Parachutist lands top punch Drop-in catches fighters off guard FLIGHT NIGHT AT FIGHT

November 08, 1993|By Alan Goldstein | Alan Goldstein,Staff Writer

LAS VEGAS -- Little is known about James Miller, a 30-year-old white male residing in Las Vegas.

But the sky diver guaranteed himself a place in sports trivia for his near-catastrophic landing outside the ring during the seventh round of the Riddick Bowe-Evander Holyfield heavyweight championship rematch at Caesars Palace outdoor arena Saturday night.

Miller, wearing a red flight suit and navigating a rainbow-colored parachute, first was spotted in the hotel's vicinity by a blimp feeding pictures for the closed-circuit telecast of the bout.

The Las Vegas Police Air Support Unit was requested to warn Miller away from the area. But 1 minute, 10 seconds into the seventh round, Miller and his motorized parasail crashed into the ringside ropes, several feet from Bowe's corner.

On impact, his parachute snagged in the lights over the ring, setting off a few sparks. Miller fell backward onto several spectators, causing slight injuries. Bowe's wife, Judy, fainted and was briefly hospitalized.

Also, Bowe's trainer, Eddie Futch, suffered heart palpitations, but also was released from the hospital after examination.

An unidentified member of Bowe's security force was seen on videotape hitting Miller in the head with a cordless phone, and several angry spectators also assaulted Miller.

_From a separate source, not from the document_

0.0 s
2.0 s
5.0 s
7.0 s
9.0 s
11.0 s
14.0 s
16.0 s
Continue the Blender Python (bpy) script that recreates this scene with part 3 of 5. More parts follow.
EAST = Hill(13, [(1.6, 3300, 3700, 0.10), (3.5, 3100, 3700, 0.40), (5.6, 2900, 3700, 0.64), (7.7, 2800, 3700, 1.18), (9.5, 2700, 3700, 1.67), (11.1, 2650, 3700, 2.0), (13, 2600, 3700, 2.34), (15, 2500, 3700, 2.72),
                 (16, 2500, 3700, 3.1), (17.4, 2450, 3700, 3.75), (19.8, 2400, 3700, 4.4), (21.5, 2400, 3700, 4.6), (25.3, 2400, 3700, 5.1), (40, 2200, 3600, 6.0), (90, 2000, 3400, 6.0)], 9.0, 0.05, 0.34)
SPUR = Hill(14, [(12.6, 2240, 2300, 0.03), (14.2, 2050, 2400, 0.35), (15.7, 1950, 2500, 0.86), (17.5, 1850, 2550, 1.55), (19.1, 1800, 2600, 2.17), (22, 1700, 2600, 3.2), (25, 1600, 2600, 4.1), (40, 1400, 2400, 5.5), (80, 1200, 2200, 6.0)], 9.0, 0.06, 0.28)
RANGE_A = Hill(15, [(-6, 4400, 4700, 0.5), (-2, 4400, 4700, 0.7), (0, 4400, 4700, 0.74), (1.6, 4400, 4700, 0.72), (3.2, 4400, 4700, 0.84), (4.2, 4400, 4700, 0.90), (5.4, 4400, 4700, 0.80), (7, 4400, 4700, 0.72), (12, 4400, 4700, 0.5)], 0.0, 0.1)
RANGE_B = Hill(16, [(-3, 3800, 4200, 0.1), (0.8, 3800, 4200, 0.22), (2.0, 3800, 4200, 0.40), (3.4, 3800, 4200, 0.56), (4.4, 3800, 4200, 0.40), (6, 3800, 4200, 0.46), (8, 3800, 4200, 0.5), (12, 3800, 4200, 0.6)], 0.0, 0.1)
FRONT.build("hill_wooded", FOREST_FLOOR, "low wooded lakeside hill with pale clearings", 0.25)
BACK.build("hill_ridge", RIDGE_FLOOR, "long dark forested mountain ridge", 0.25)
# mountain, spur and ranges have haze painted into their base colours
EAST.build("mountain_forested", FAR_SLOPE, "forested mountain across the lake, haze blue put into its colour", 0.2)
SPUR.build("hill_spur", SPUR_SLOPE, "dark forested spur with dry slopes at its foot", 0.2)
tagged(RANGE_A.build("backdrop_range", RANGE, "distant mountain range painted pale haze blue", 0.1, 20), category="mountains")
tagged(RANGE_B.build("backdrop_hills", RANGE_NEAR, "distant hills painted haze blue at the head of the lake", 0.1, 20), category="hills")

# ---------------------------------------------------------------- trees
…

"He was out cold and shaking," said Marie Holyfield, a sister of the fighter.

Police cuffed the bloodied parachutist and transported him to University Medical Center. He was treated and released, then taken to Clark County Detention Center.

Miller was charged with "dangerous flying," a misdemeanor, and, at 2:28 a.m. yesterday local time, released on $200 bail.

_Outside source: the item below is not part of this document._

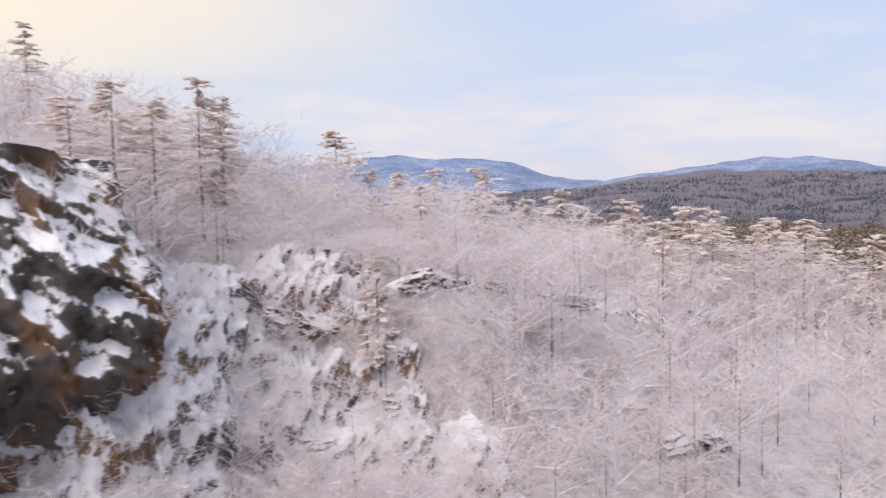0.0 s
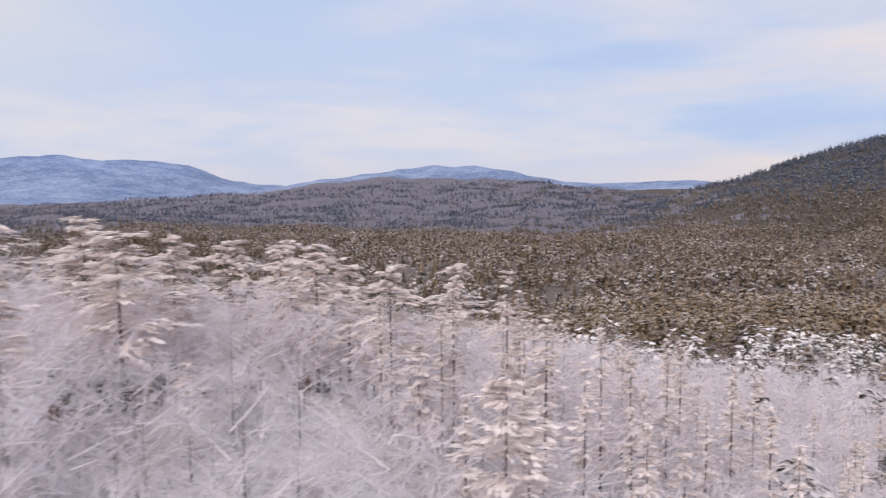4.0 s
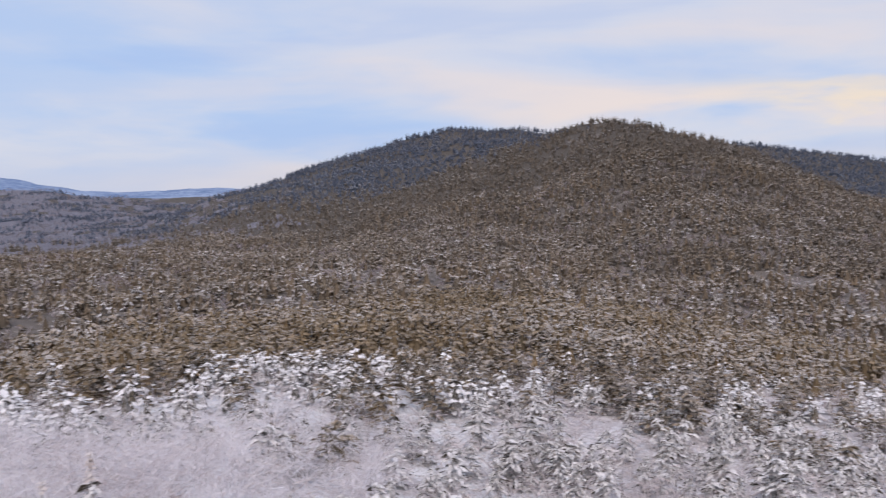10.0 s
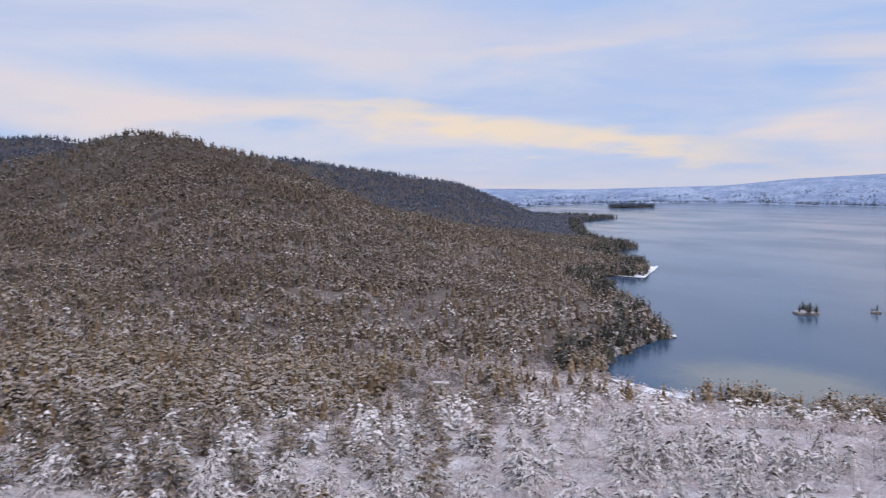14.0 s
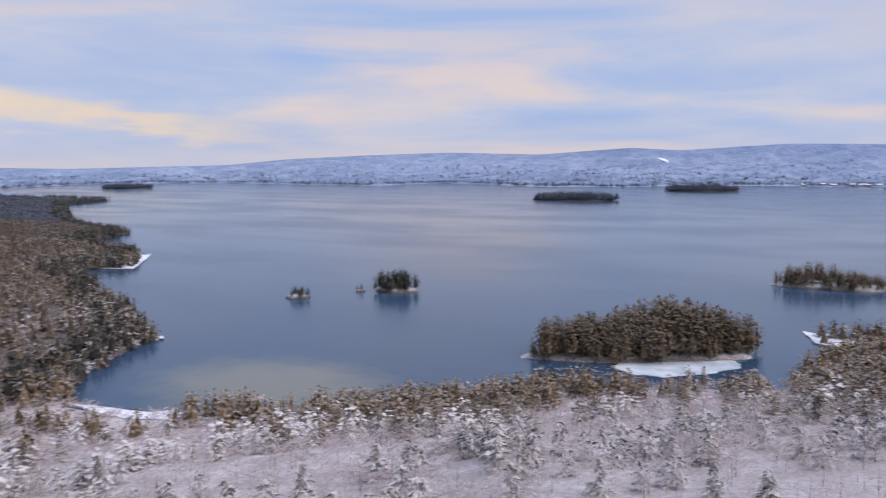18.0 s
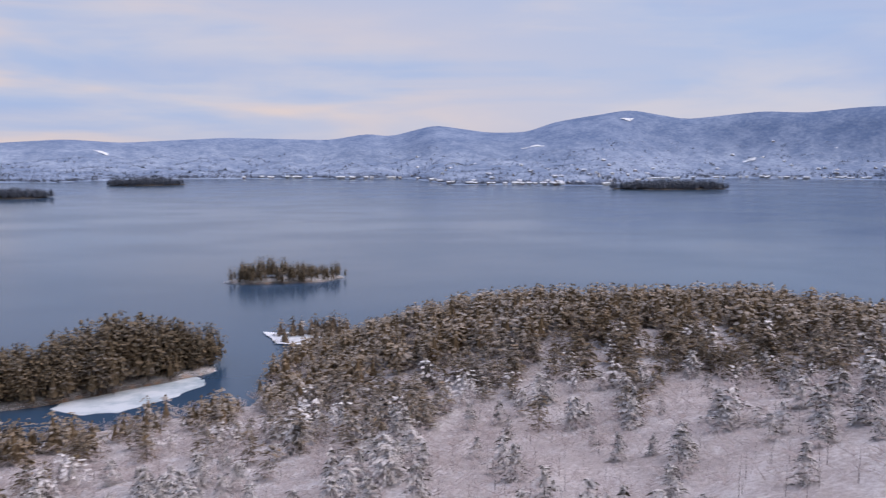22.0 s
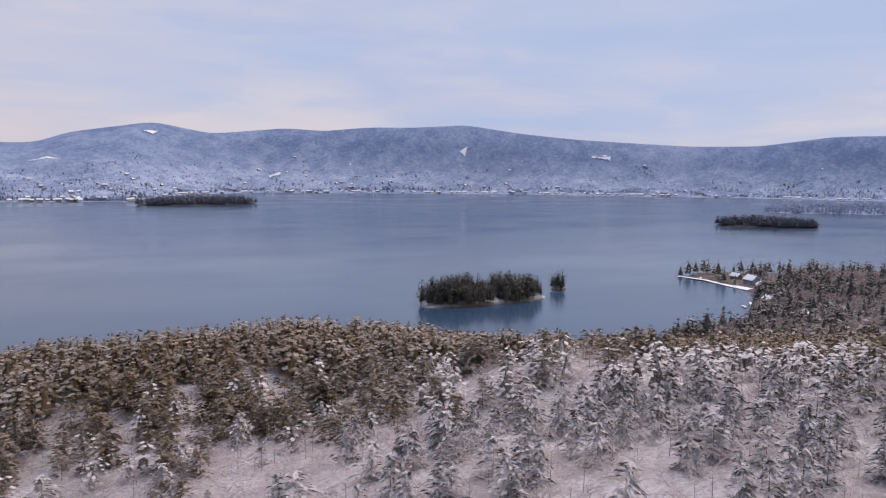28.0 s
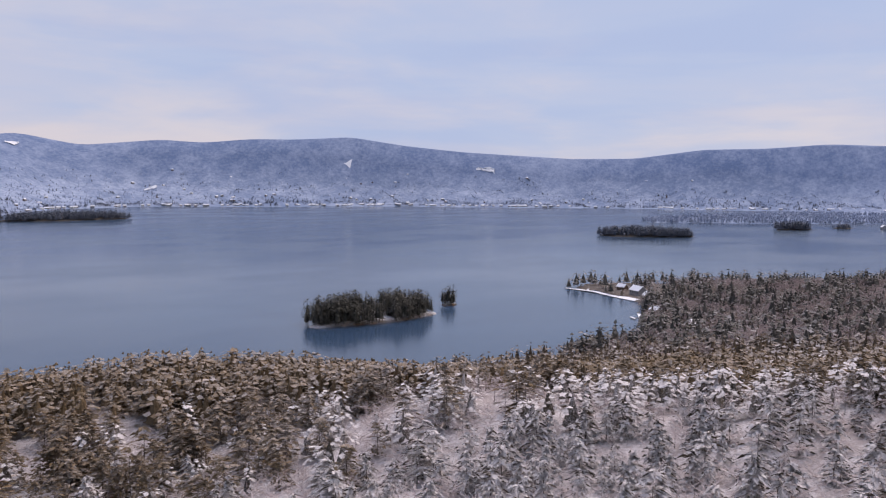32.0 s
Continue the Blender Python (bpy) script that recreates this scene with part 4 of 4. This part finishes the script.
def rock_slope(name, x0, y0, x1, y1, seed, label):
    """A broken slope of tilted slabs and gullies that rises out of the snow."""
    nu, nv = 210, 150
    u, v = np.meshgrid(np.linspace(0, 1, nu), np.linspace(0, 1, nv))
    x, y = (x0 + (x1 - x0) * u).ravel(), (y0 + (y1 - y0) * v).ravel()
    z = height(x, y)
    rise = np.zeros(len(x))
    for i in range(len(x)):
        p = Vector((x[i] * 0.16 + 0.09 * z[i], y[i] * 0.10, z[i] * 0.12 + seed))
        slab = noise.noise(p) + 0.5 * noise.noise(p * 2.3)
        cell = noise.noise(Vector((math.floor(x[i] * 0.45 + 1.3 * slab), math.floor(y[i] * 0.5 + x[i] * 0.22), seed)) * 7.31)
        at = Vector((x[i], y[i], z[i]))
        chip = noise.noise(Vector((math.floor(x[i] * 1.1 + 0.8 * slab), math.floor(y[i] * 1.2 - x[i] * 0.4), seed + 5)) * 5.17)
        grit = noise.noise(at * 0.9) * 0.8 + noise.noise(at * 2.3) * 0.4
        rise[i] = 1.6 * (1 - 2.2 * abs(slab)) + 1.3 * cell + 0.9 * chip + grit
    rim = np.minimum.reduce([u, 1 - u, v, 1 - v]).ravel()
    wander = 0.10 * fuzz(x, y, 14, seed)
    rise = np.where(rise > 0, rise, rise * 0.5) + 0.7 - 4.5 * (1 - step(rim + wander, 0.0, 0.20))
    verts = np.stack([x + 0.15 * rise, y - 0.55 * rise, z + 0.75 * rise], 1)
    i = (np.arange(nv - 1)[:, None] * nu + np.arange(nu - 1)).ravel()
    return tagged(mesh_object(name, verts, [np.stack([i, i + 1, i + 1 + nu, i + nu], 1)], [M_SLOPE], smooth=True), label, "rock slope")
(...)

A local sky-diving expert, Tom Cannarozzo, told The New York Times that Miller runs the British School for Paragliding in Gean, a town 40 miles south of Las Vegas. A man who answered a phone call to the school said that any questions would have to be sent there via fax. The Times reported no response to its fax sent to the school.

No one in the crowd of more than 14,000 was seriously hurt. Had Miller landed atop the ring canopy, he might have knocked over the ring lights, causing a fire and possible panic among the spectators.

"I'm the fan man, the man with the fan," Miller said after landing.

Rock Newman, Bowe's manager, said: "I thought it was an assassination attempt on [Louis] Farrakhan."

Farrakhan, head of the Nation of Islam, was among Newman's guests.

Neither of the fighters, forced to wait 21 minutes in the 50-degree desert air before the fight was resumed, called the bizarre incident a disruptive factor.

Bowe, however, expressed concern for his wife, pregnant with their fourth child.

"Of course, I was worried when they carried Judy from ringside in a stretcher," he said. "But I knew if I quit the fight at that point, I'd have been branded a quitter. I just had to pray she was all right."

A sonogram did not reveal any injury to her or the fetus.

Holyfield had other concerns.

"I saw him [the sky diver] before Riddick because I was facing that way," Holyfield said. "The first thought in my mind was about that girl [tennis star Monica Seles] who got stabbed by some crazy fan. I didn't know what this guy had in mind. So I retreated. I just didn't want to get hit by him."

The incident was reminiscent of the NFL playoff game between the Pittsburgh Steelers and then-Baltimore Colts at Memorial Stadium in December 1976, when a plane flown by rabid Colts fan Donald Kroner stalled and crashed into the upper deck after the game. There were no injuries in that incident.